Pour le moment, il n’y a eu aucune régularisation ! Les responsables de Saint-André et Grande-Synthe sont en retrait mais toujours en poste. A Nieppe, le conseil d’administration a démissionné pour faire réagir Emmaüs France. En juin prochain, les responsables de la Halte-Saint-Jean et de Nieppe seront jugés pour travail dissimulé et harcèlement moral.


8) Quel est ton regard sur Emmaüs France et la gestion de leur salarié ? Publiquement, ils disent que ce sont des brebis galeuses à Saint-André mais est ce que le travail dissimulé et l’exploitation au travail est une pratique plus courante ? 
 
Je viens de publier sur Streetpress trois enquêtes sur différentes communautés de France dans lesquelles les compagnons dénoncent l’exploitation, des violences racistes et sexuelles.
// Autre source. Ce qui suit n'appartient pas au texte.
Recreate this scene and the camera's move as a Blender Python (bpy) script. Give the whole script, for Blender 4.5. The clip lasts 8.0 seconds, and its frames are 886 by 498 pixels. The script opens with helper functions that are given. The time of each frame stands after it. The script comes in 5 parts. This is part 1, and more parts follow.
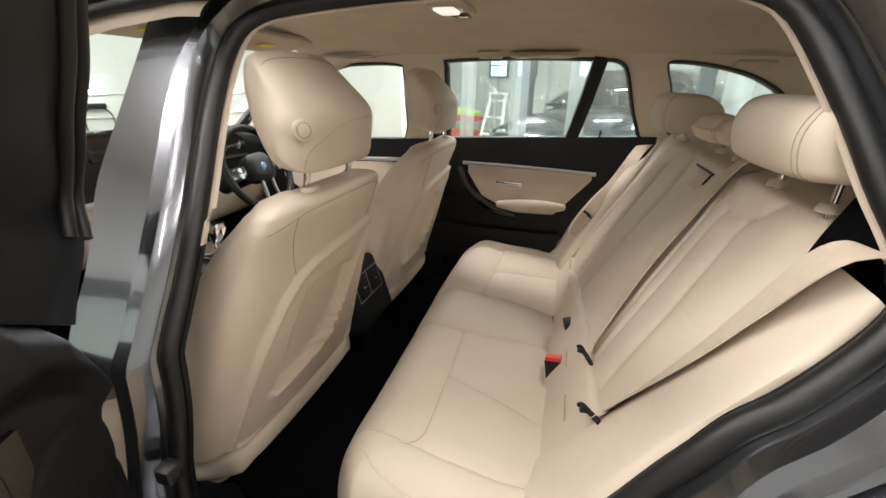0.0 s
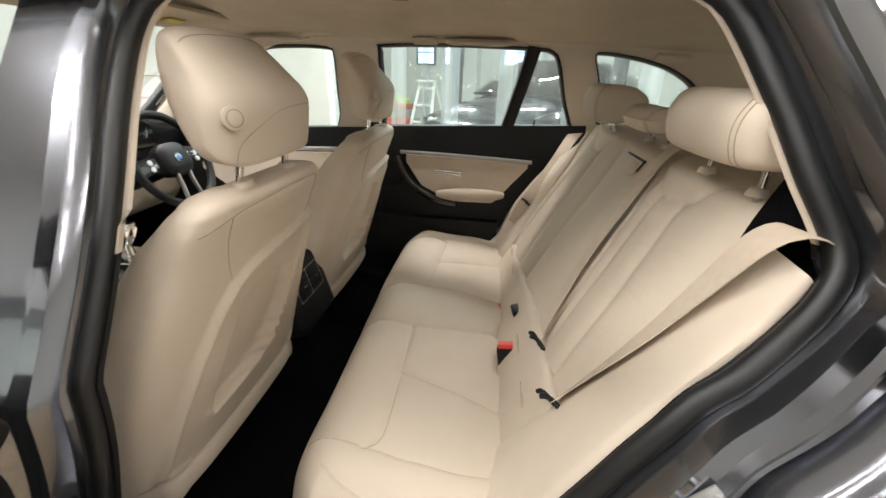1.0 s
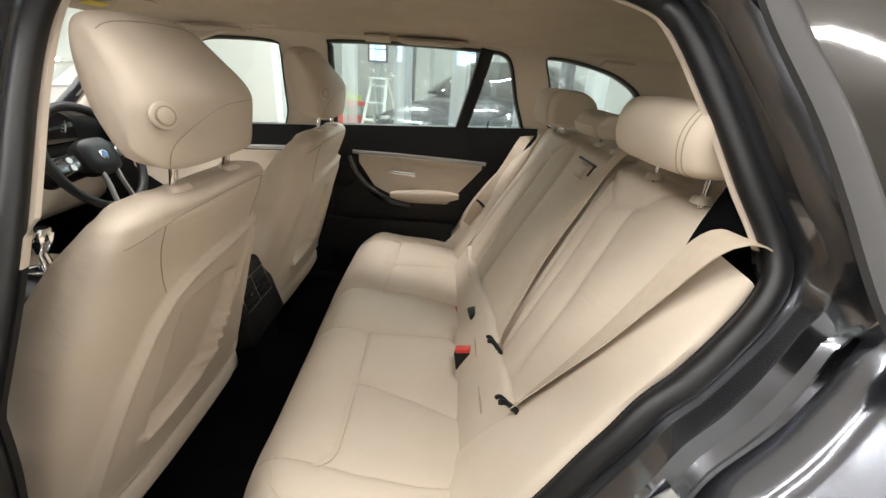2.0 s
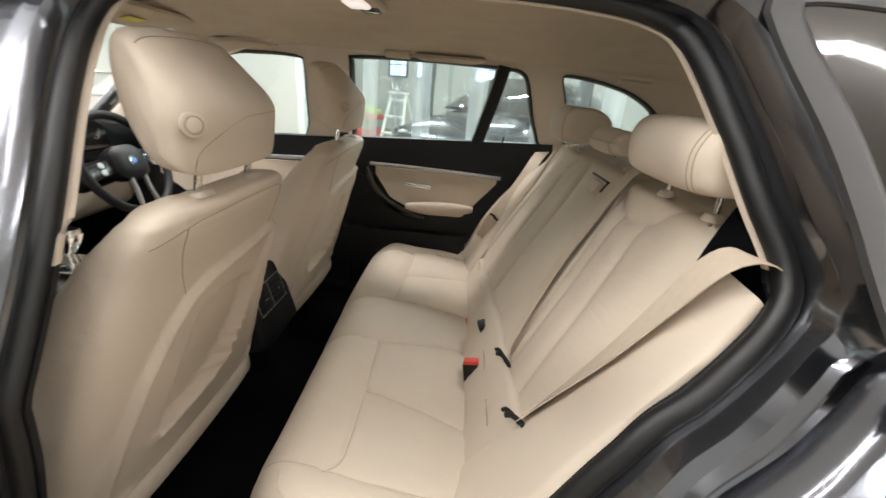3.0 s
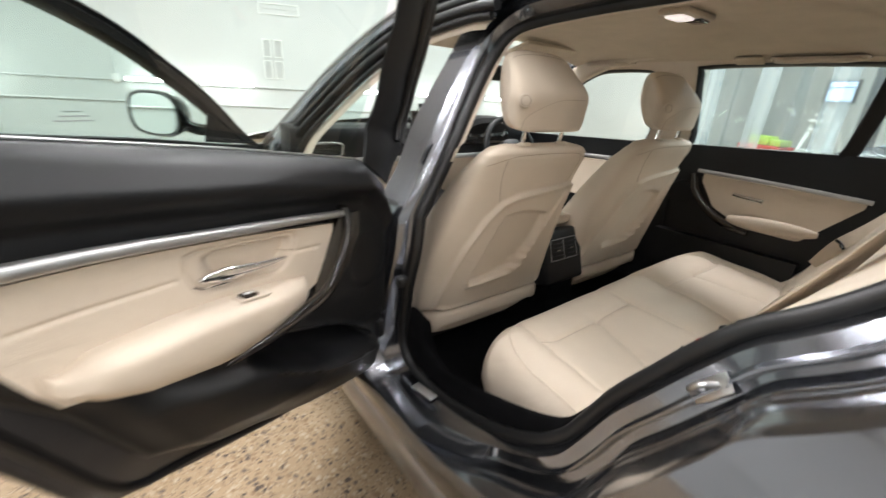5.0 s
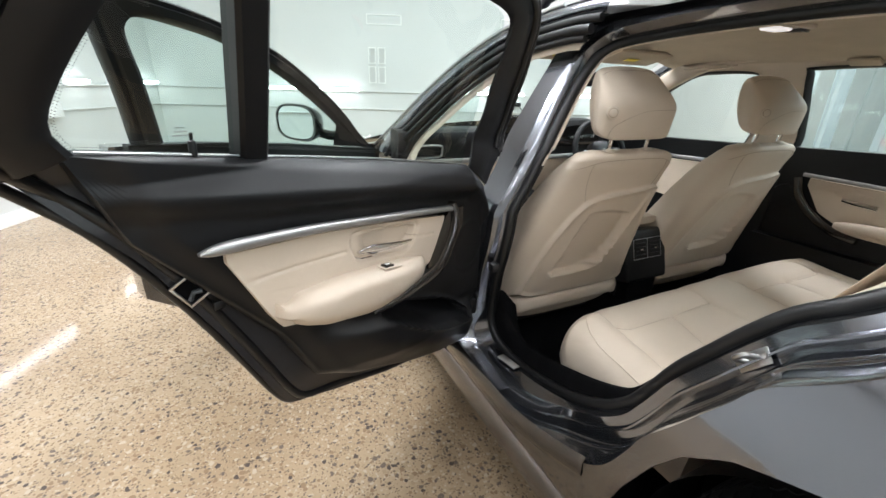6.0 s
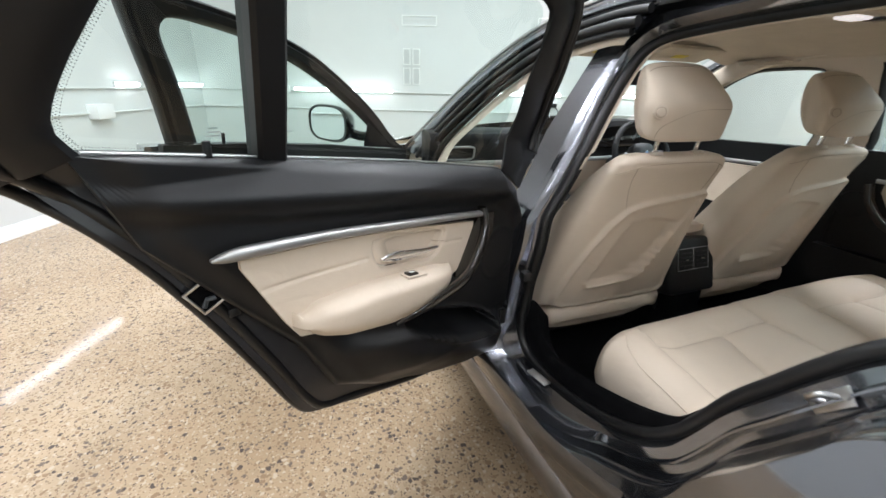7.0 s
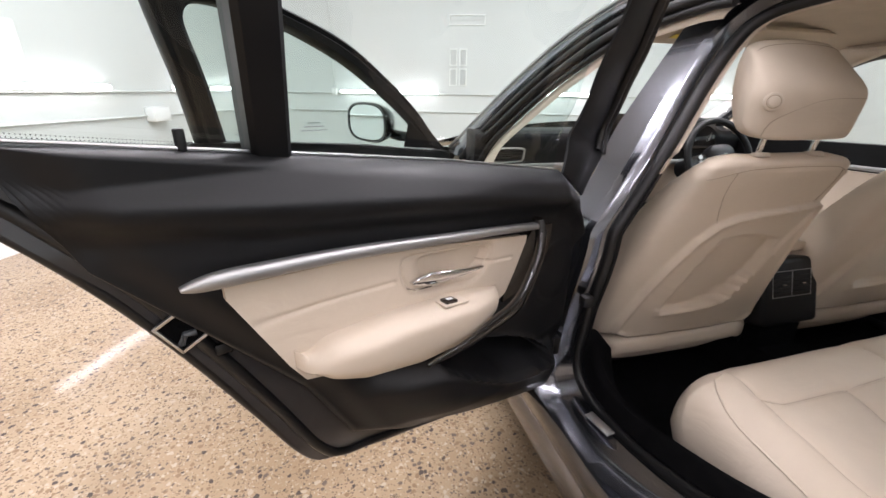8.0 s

A chaque fois, Emmaüs France avait été alerté sur ces dérives mais n’avait pas demandé la démission des responsables mis en cause. Il y a donc une vraie omerta sur certains dysfonctionnements. 
Le statut OACAS doit être remis en question et repensé pour que les compagnons puissent bénéficier d’une réelle protection en termes de droits au regard du travail, du logement, et de leur situation administrative. 

9) Quelles sont les leçons à tirer de ce mouvement selon toi ?
C’est bien le non-respect par l’état du droit à l’hébergement inconditionnel qui a permis à Emmaüs de se développer et de proposer ces conditions d’accueil indignes à des personnes exilées exclu du droit commun. On peut supposer que les autorités ont fermé les yeux sur ces agissements car les actions alternatives d’Emmaüs leur permettent de se soustraire à leurs responsabilités et d’économiser beaucoup d’argent.